WORK TO COMPLETE: Copy the data that follows, character for character, minus the pictures.
+ + +
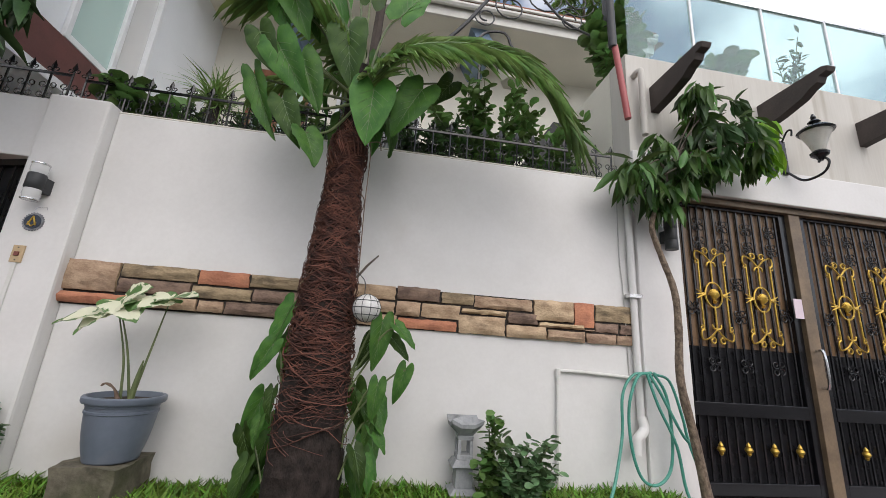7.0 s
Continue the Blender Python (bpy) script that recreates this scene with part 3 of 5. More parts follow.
part("curtain", Geo().add([(x, y, z) for z in (3.58, 5.6) for x, y in cur], [(i, i + 1, 42 + i, 41 + i) for i in range(40)]), "curtain", win, "white hanging curtain", smooth=True)
door = thing("door_house", "varnished brown wooden double door with curtained glass", "door", kind="structure")
for x0, x1, z0, z1 in ((1.13, 1.22, 3.2, 5.3), (1.96, 2.05, 3.2, 5.3), (1.55, 1.63, 3.2, 5.2), (1.22, 1.96, 5.18, 5.3), (1.22, 1.96, 3.2, 3.6)):
    part("frame", Geo().box(x0, YB - 0.03, z0, x1, YB + 0.06, z1), "wood", door, bevel=0.008)
for x0, x1 in ((1.22, 1.55), (1.63, 1.96)):
    part("curtain", Geo().box(x0, YB + 0.03, 3.6, x1, YB + 0.05, 5.18), "curtain", door, "white curtain behind the glass")
    part("pane", Geo().box(x0, YB + 0.0, 3.6, x1, YB + 0.006, 5.18), "window_glass", door).visible_shadow = False

win3 = thing("window_3", "white framed window with a black iron grille", "window", kind="structure")
for x0, x1, z0, z1 in ((2.5, 2.56, 3.7, 5.3), (3.84, 3.9, 3.7, 5.3), (2.56, 3.84, 5.24, 5.3), (2.56, 3.84, 3.7, 3.76), (3.17, 3.23, 3.76, 5.24)):
    part("frame", Geo().box(x0, YB - 0.03, z0, x1, YB - 0.002, z1), "white_frame", win3, bevel=0.005)
for x0, x1 in ((2.56, 3.17), (3.23, 3.84)):
    part("pane", Geo().box(x0, YB - 0.014, 3.76, x1, YB - 0.006, 5.24), "dark_pane", win3)
for i in range(9):
    part("bar", Geo().box(2.58 + i * 0.155, YB - 0.07, 3.7, 2.594 + i * 0.155, YB - 0.055, 5.3), "black_iron", win3)
for z in (3.8, 4.3, 4.8, 5.2):
    part("rail", Geo().box(2.5, YB - 0.072, z, 3.9, YB - 0.053, z + 0.016), "black_iron", win3)

# eaves: soffit along the wing and across the back wall, with tile ends
structure("ceiling_soffit", Geo().box(XW - 0.1, -0.6, 6.0, 0.88, YB + 0.1, 6.06).box(0.88, 1.87, 6.0, 7.6, YB + 0.1, 6.06), "house_wall", "cream painted soffit under the eaves", "ceiling")
eave = thing("eaves", "white gutter boards and terracotta tile ends of the eaves", "eaves", kind="structure")
part("fascia_board", Geo().box(0.88, -0.6, 5.97, 0.92, 1.87, 6.16), "fascia", eave, bevel=0.006)
part("fascia_board", Geo().box(0.92, 1.83, 5.97, 7.6, 1.87, 6.16), "fascia", eave, bevel=0.006)
part("gutter", Geo().tube([(0.98, -0.6, 6.16), (0.98, 1.77, 6.16), (7.6, 1.77, 6.16)], 0.05, 8), "fascia", eave, smooth=True)
for i in range(9):
    y = -0.5 + i * 0.28
    part("roof_tile", Geo().tube([(0.5, y, 6.46), (1.05, y, 6.22)], [0.08, 0.085], 8), "roof_tile", eave, smooth=True)
part("gutter_lip", Geo().box(0.93, 1.70, 6.2, 7.6, 1.73, 6.24), "fascia", eave, bevel=0.006)
part("roof_edge", Geo().box(0.93, 1.74, 6.25, 7.6, 1.9, 6.31), "roof_tile", eave, bevel=0.006)
structure("roof", Geo().add([(-3.6, -0.7, 6.2), (1.0, -0.7, 6.2), (1.0, 1.8, 6.2), (7.8, 1.8, 6.2), (7.8, 5.0, 7.0), (-3.6, 5.0, 7.0), (-1.2, 3.0, 7.0)], [(0, 1, 2, 6), (2, 3, 4, 6), (0, 6, 5), (6, 4, 5)]), "roof_tile", "terracotta tiled house roof", "roof")

# dormer gable above the roof
gable = thing("dormer", "blue-grey roof dormer with a small window", "dormer", at=(3.2, 2.2, 6.2), kind="structure")
gable.scale = (1.45, 1.0, 1.75)
part("wall", Geo().prism([(-0.72, 0, 0), (0.82, 0, 0), (0.05, 0, 1.2)], (0, 1.4, 0)), "house_wall", gable)
for s in (-1, 1):
    part("roof_slope", Geo().prism([(0.05 + s * 1.15, -0.2, -0.25), (0.05 + s * 0.98, -0.2, -0.28), (0.05, -0.2, 1.2), (0.05, -0.2, 1.46)], (0, 1.7, 0)), "roof_blue", gable, bevel=0.01)
for x0, z0, x1, z1 in ((-0.32, 0.12, 0.42, 0.17), (-0.32, 0.56, 0.42, 0.61), (-0.32, 0.17, -0.26, 0.56), (0.36, 0.17, 0.42, 0.56), (0.02, 0.17, 0.08, 0.56)):
    part("window_frame", Geo().box(x0, -0.04, z0, x1, -0.002, z1), "white_frame", gable)
part("pane", Geo().box(-0.26, -0.02, 0.17, 0.36, -0.012, 0.56), "window_glass", gable)

# ---- neighbour on the right: parapet over the double gate ----
structure("wall_parapet", Geo().box(5.78, 0.02, 2.62, 14, 0.3, 4.06), "right_wall", "stained white parapet wall above the double gate", "wall", bevel=0.01)
structure("trim_ledge", Geo().box(5.765, -0.03, 2.602, 14, 0.018, 2.95), "white_wall", "white projecting beam over the double gate", "trim", bevel=0.01)
structure("wall_right_rear", Geo().box(5.78, 0.3, 2.62, 5.95, 6.0, 4.05), "house_wall", "side wall of the neighbouring house", "wall")
structure("wall_right_far", Geo().box(8.86, 0.02, ROAD, 14, 0.3, 2.6), "white_wall", "white wall beyond the double gate", "wall")
structure("floor_driveway", Geo().box(6.02, -2.14, -0.13, 8.86, 0.3, -0.02), "tile_face", "red paved driveway in front of the double gate", "driveway", bevel=0.005)
structure("threshold_slab", Geo().box(6.22, -0.4, -0.018, 7.5, 0.05, -0.006).box(7.508, -0.4, -0.018, 8.84, 0.05, -0.006), "threshold", "pale grey stone slabs along the foot of the double gate", "threshold", bevel=0.003)
mat_g = Geo().box(6.9, -1.1, -0.018, 8.4, -0.5, -0.012)
for i in range(24):
    mat_g.box(6.92 + i * 0.062, -1.09, -0.012, 6.94 + i * 0.062, -0.51, -0.004)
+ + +
CORRECT RESPONSE:
7.0 s
Continue the Blender Python (bpy) script that recreates this scene with part 3 of 5. More parts follow.
part("curtain", Geo().add([(x, y, z) for z in (3.58, 5.6) for x, y in cur], [(i, i + 1, 42 + i, 41 + i) for i in range(40)]), "curtain", win, "white hanging curtain", smooth=True)
door = thing("door_house", "varnished brown wooden double door with curtained glass", "door", kind="structure")
for x0, x1, z0, z1 in ((1.13, 1.22, 3.2, 5.3), (1.96, 2.05, 3.2, 5.3), (1.55, 1.63, 3.2, 5.2), (1.22, 1.96, 5.18, 5.3), (1.22, 1.96, 3.2, 3.6)):
    part("frame", Geo().box(x0, YB - 0.03, z0, x1, YB + 0.06, z1), "wood", door, bevel=0.008)
for x0, x1 in ((1.22, 1.55), (1.63, 1.96)):
    part("curtain", Geo().box(x0, YB + 0.03, 3.6, x1, YB + 0.05, 5.18), "curtain", door, "white curtain behind the glass")
    part("pane", Geo().box(x0, YB + 0.0, 3.6, x1, YB + 0.006, 5.18), "window_glass", door).visible_shadow = False

win3 = thing("window_3", "white framed window with a black iron grille", "window", kind="structure")
for x0, x1, z0, z1 in ((2.5, 2.56, 3.7, 5.3), (3.84, 3.9, 3.7, 5.3), (2.56, 3.84, 5.24, 5.3), (2.56, 3.84, 3.7, 3.76), (3.17, 3.23, 3.76, 5.24)):
    part("frame", Geo().box(x0, YB - 0.03, z0, x1, YB - 0.002, z1), "white_frame", win3, bevel=0.005)
for x0, x1 in ((2.56, 3.17), (3.23, 3.84)):
    part("pane", Geo().box(x0, YB - 0.014, 3.76, x1, YB - 0.006, 5.24), "dark_pane", win3)
for i in range(9):
    part("bar", Geo().box(2.58 + i * 0.155, YB - 0.07, 3.7, 2.594 + i * 0.155, YB - 0.055, 5.3), "black_iron", win3)
for z in (3.8, 4.3, 4.8, 5.2):
    part("rail", Geo().box(2.5, YB - 0.072, z, 3.9, YB - 0.053, z + 0.016), "black_iron", win3)

# eaves: soffit along the wing and across the back wall, with tile ends
structure("ceiling_soffit", Geo().box(XW - 0.1, -0.6, 6.0, 0.88, YB + 0.1, 6.06).box(0.88, 1.87, 6.0, 7.6, YB + 0.1, 6.06), "house_wall", "cream painted soffit under the eaves", "ceiling")
eave = thing("eaves", "white gutter boards and terracotta tile ends of the eaves", "eaves", kind="structure")
part("fascia_board", Geo().box(0.88, -0.6, 5.97, 0.92, 1.87, 6.16), "fascia", eave, bevel=0.006)
part("fascia_board", Geo().box(0.92, 1.83, 5.97, 7.6, 1.87, 6.16), "fascia", eave, bevel=0.006)
part("gutter", Geo().tube([(0.98, -0.6, 6.16), (0.98, 1.77, 6.16), (7.6, 1.77, 6.16)], 0.05, 8), "fascia", eave, smooth=True)
for i in range(9):
    y = -0.5 + i * 0.28
    part("roof_tile", Geo().tube([(0.5, y, 6.46), (1.05, y, 6.22)], [0.08, 0.085], 8), "roof_tile", eave, smooth=True)
part("gutter_lip", Geo().box(0.93, 1.70, 6.2, 7.6, 1.73, 6.24), "fascia", eave, bevel=0.006)
part("roof_edge", Geo().box(0.93, 1.74, 6.25, 7.6, 1.9, 6.31), "roof_tile", eave, bevel=0.006)
structure("roof", Geo().add([(-3.6, -0.7, 6.2), (1.0, -0.7, 6.2), (1.0, 1.8, 6.2), (7.8, 1.8, 6.2), (7.8, 5.0, 7.0), (-3.6, 5.0, 7.0), (-1.2, 3.0, 7.0)], [(0, 1, 2, 6), (2, 3, 4, 6), (0, 6, 5), (6, 4, 5)]), "roof_tile", "terracotta tiled house roof", "roof")

# dormer gable above the roof
gable = thing("dormer", "blue-grey roof dormer with a small window", "dormer", at=(3.2, 2.2, 6.2), kind="structure")
gable.scale = (1.45, 1.0, 1.75)
part("wall", Geo().prism([(-0.72, 0, 0), (0.82, 0, 0), (0.05, 0, 1.2)], (0, 1.4, 0)), "house_wall", gable)
for s in (-1, 1):
    part("roof_slope", Geo().prism([(0.05 + s * 1.15, -0.2, -0.25), (0.05 + s * 0.98, -0.2, -0.28), (0.05, -0.2, 1.2), (0.05, -0.2, 1.46)], (0, 1.7, 0)), "roof_blue", gable, bevel=0.01)
for x0, z0, x1, z1 in ((-0.32, 0.12, 0.42, 0.17), (-0.32, 0.56, 0.42, 0.61), (-0.32, 0.17, -0.26, 0.56), (0.36, 0.17, 0.42, 0.56), (0.02, 0.17, 0.08, 0.56)):
    part("window_frame", Geo().box(x0, -0.04, z0, x1, -0.002, z1), "white_frame", gable)
part("pane", Geo().box(-0.26, -0.02, 0.17, 0.36, -0.012, 0.56), "window_glass", gable)

# ---- neighbour on the right: parapet over the double gate ----
structure("wall_parapet", Geo().box(5.78, 0.02, 2.62, 14, 0.3, 4.06), "right_wall", "stained white parapet wall above the double gate", "wall", bevel=0.01)
structure("trim_ledge", Geo().box(5.765, -0.03, 2.602, 14, 0.018, 2.95), "white_wall", "white projecting beam over the double gate", "trim", bevel=0.01)
structure("wall_right_rear", Geo().box(5.78, 0.3, 2.62, 5.95, 6.0, 4.05), "house_wall", "side wall of the neighbouring house", "wall")
structure("wall_right_far", Geo().box(8.86, 0.02, ROAD, 14, 0.3, 2.6), "white_wall", "white wall beyond the double gate", "wall")
structure("floor_driveway", Geo().box(6.02, -2.14, -0.13, 8.86, 0.3, -0.02), "tile_face", "red paved driveway in front of the double gate", "driveway", bevel=0.005)
structure("threshold_slab", Geo().box(6.22, -0.4, -0.018, 7.5, 0.05, -0.006).box(7.508, -0.4, -0.018, 8.84, 0.05, -0.006), "threshold", "pale grey stone slabs along the foot of the double gate", "threshold", bevel=0.003)
mat_g = Geo().box(6.9, -1.1, -0.018, 8.4, -0.5, -0.012)
for i in range(24):
    mat_g.box(6.92 + i * 0.062, -1.09, -0.012, 6.94 + i * 0.062, -0.51, -0.004)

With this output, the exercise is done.